Ballyhoo in Bali
EPA's global failure on greenhouse gas emissions means dirtier cars - for now
There’s an old saying in politics: “Tell ‘em what they wanna hear.” This conventional wisdom explains why politicians often say one thing and do another, often completely contradictory.
The Bush Administration is no exception, of course, particularly when it comes to global warming. Senator Barbara Boxer learned that when she held a field briefing of the U.S. Senate Environment & Public Works Committee in Los Angeles last week. The committee, which she chairs, delved into the Administration’s recent denial of permission for the state to enforce its ambitious greenhouse gas tailpipe standards for new cars.

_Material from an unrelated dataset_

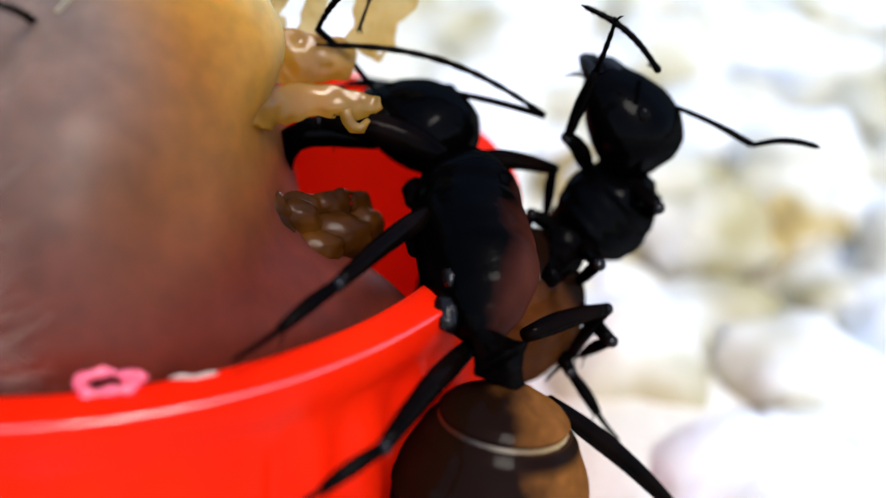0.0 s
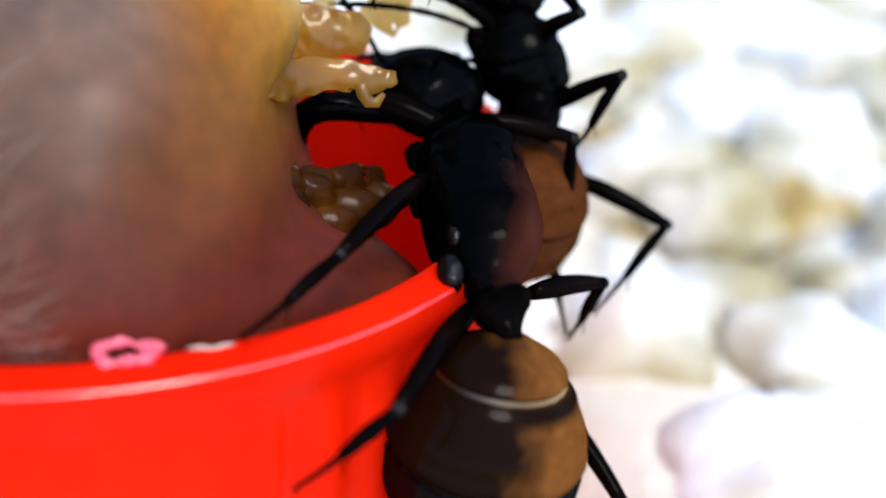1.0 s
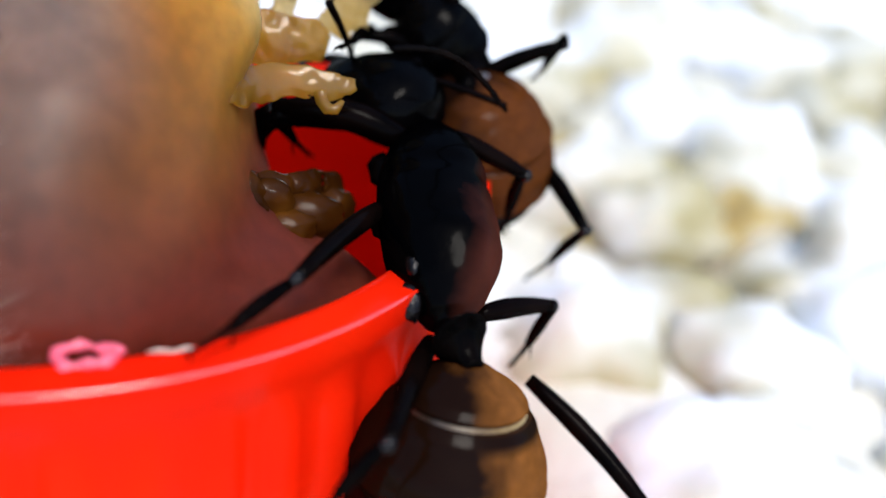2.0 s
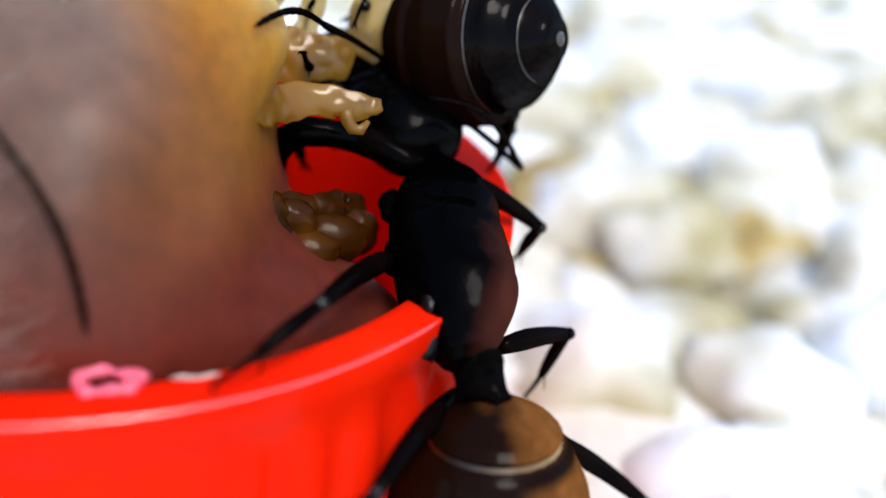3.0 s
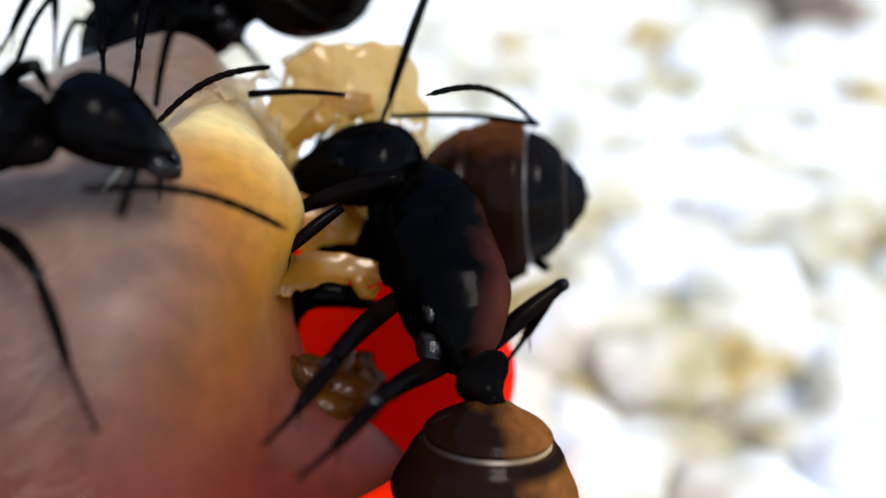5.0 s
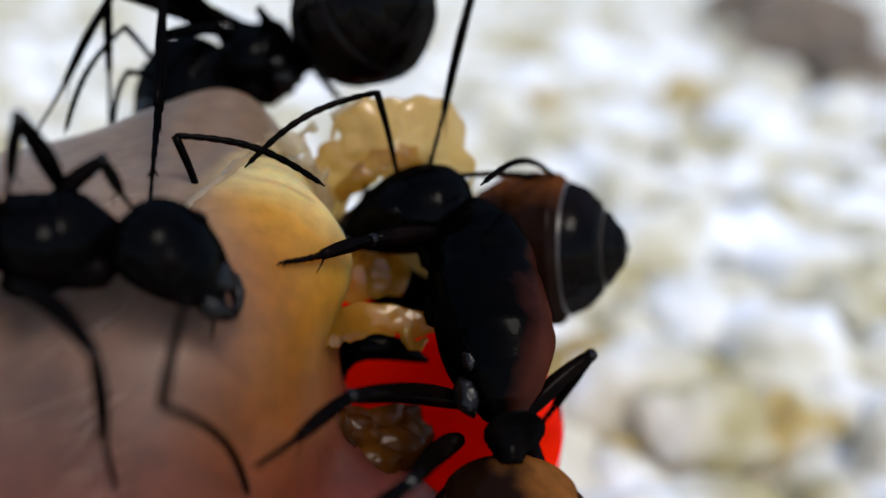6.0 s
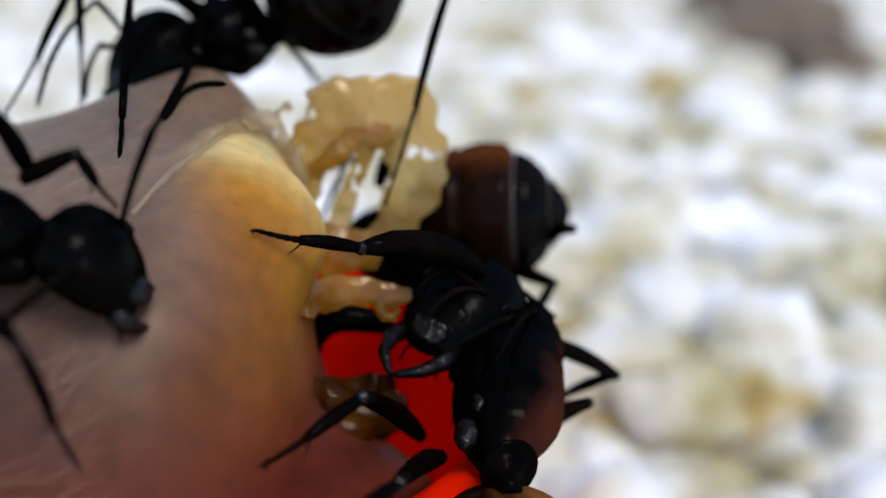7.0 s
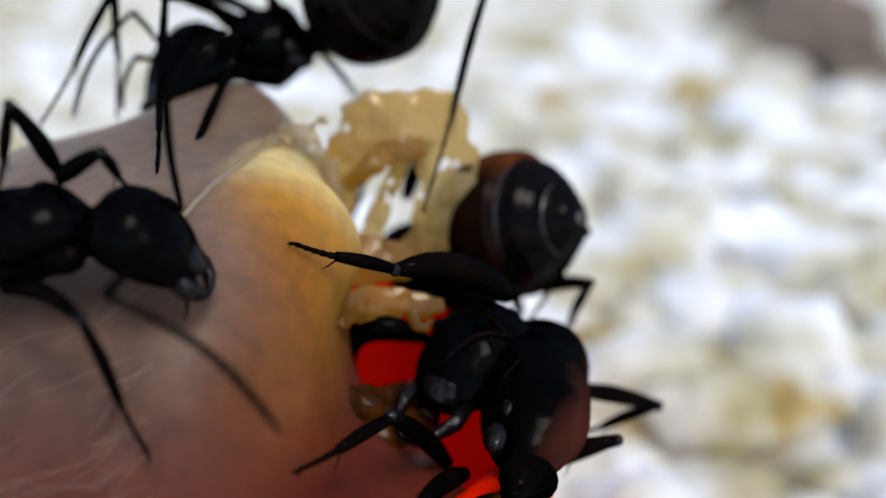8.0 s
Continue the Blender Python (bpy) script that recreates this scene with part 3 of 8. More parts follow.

What Boxer learned, was that December was a month when there was a major conflict between the Administration’s rhetoric and action. In Washington, Bush’s U.S. Environmental Protection Agency Administrator Stephen Johnson subverted California’s standards by denying permission to enforce them.
Meanwhile, Bush dispatched a senior White House official to go halfway around the world to the United Nations conference on climate change in Bali, Indonesia, to assuage international anger about U.S. inaction on global warming. There, the official— James Connaughton, chair of the White House Council on Environmental Quality—actually touted California’s tailpipe standards as evidence to the world that the U.S. is working diligently to cut greenhouse gas emissions.
In his latest performance, Connaughton appears to have become the master of ballyhoo on global warming, an old Irish term for “sensational advertising” and “propaganda.” Connaughton is the White House operative who had non-scientists tone down government scientific reports on climate change and then control press contacts with scientists on their research.
In Bali, he sung another tune, telling “the entire world one of the pieces of evidence of American ‘leadership’ on climate change, evidence we were getting ‘real results,’ was that eleven states had adopted California’s clean car standards,” Carl Pope, Sierra Club executive director, told the committee. “The slide he presented actually quantified the carbon dioxide emissions which California’s standards would achieve and took credit for them.”
Pope, who attended the Bali meeting, went on to explain that Connaughton’s presentation was based on an official State Department report to the United Nations, entitled the Fourth Climate Action Report to the UN Framework Convention on Climate Change. In explaining myriad efforts underway in the U.S. that will help meet the President’s 2002 goal of reducing the carbon intensity of the U.S. by 18 percent by 2012, the document highlights California’s tailpipe standards and the plans of other states, which now number 15, to enforce them within their borders.
Boxer noted that four more states are moving to adopt the standards, which would bring the total to 19. “More than 150 million Americans, a majority of the U.S. population, live in these 19 states,” Boxer said.
The occasion for her field briefing was that last month U.S. EPA Administrator Johnson denied needed permission under the federal Clean Air Act for California and these other states to even enforce the tailpipe standard for automakers. They are supposed to take effect in 2009 and cut greenhouse gases by 30 percent by 2016 from cars, pickup trucks, vans, and sport utility vehicles, former Assemblywoman Fran Pavley testified to the Senate panel.
Johnson’s decision on the standards, which would effectively raise average vehicle mileage to 44 miles per gallon, came after Congress voted last month to boost the federal fuel economy standard for autos to 35 miles a gallon by 2020. He said that the federal increase eliminated the need for California’s standard and will prevent a patchwork of state standards for the auto industry.
The result is that California will come up short on meeting its own greenhouse gas law, which calls for the state to cut the carbon emissions that are causing global warming to their 1990 level by 2020, according to Mary Nichols, chair of the California Air Resources Board. “It would get us half of what we need,” she told the Senate committee.
Moreover, Nichols said that because California’s standard would “yield a better fuel efficiency” it would save drivers money within a year of buying a new car at today’s gas prices. At the same time, she said, it would not restrict choice in vehicle models so drivers would still be able to buy everything from pickup trucks to sport utility vehicles.
Finally, she noted that since the other states are planning to enforce the California requirements, automakers really would not face a patchwork of standards, just two, a national benchmark and a California requirement.
California on January 2 sued the federal EPA to overturn Johnson’s decision. Meanwhile, Boxer plans to haul Johnson before her committee in Washington January 24, potentially under oath, to explain his decision.
“This is nothing more than a backroom deal and Stephen Johnson nothing more than a tool in Washington politics,” concluded Jerry Brown, California attorney general, who is leading the state’s legal battle to overturn the decision. “Sooner or later we’re going to discover real corruption.”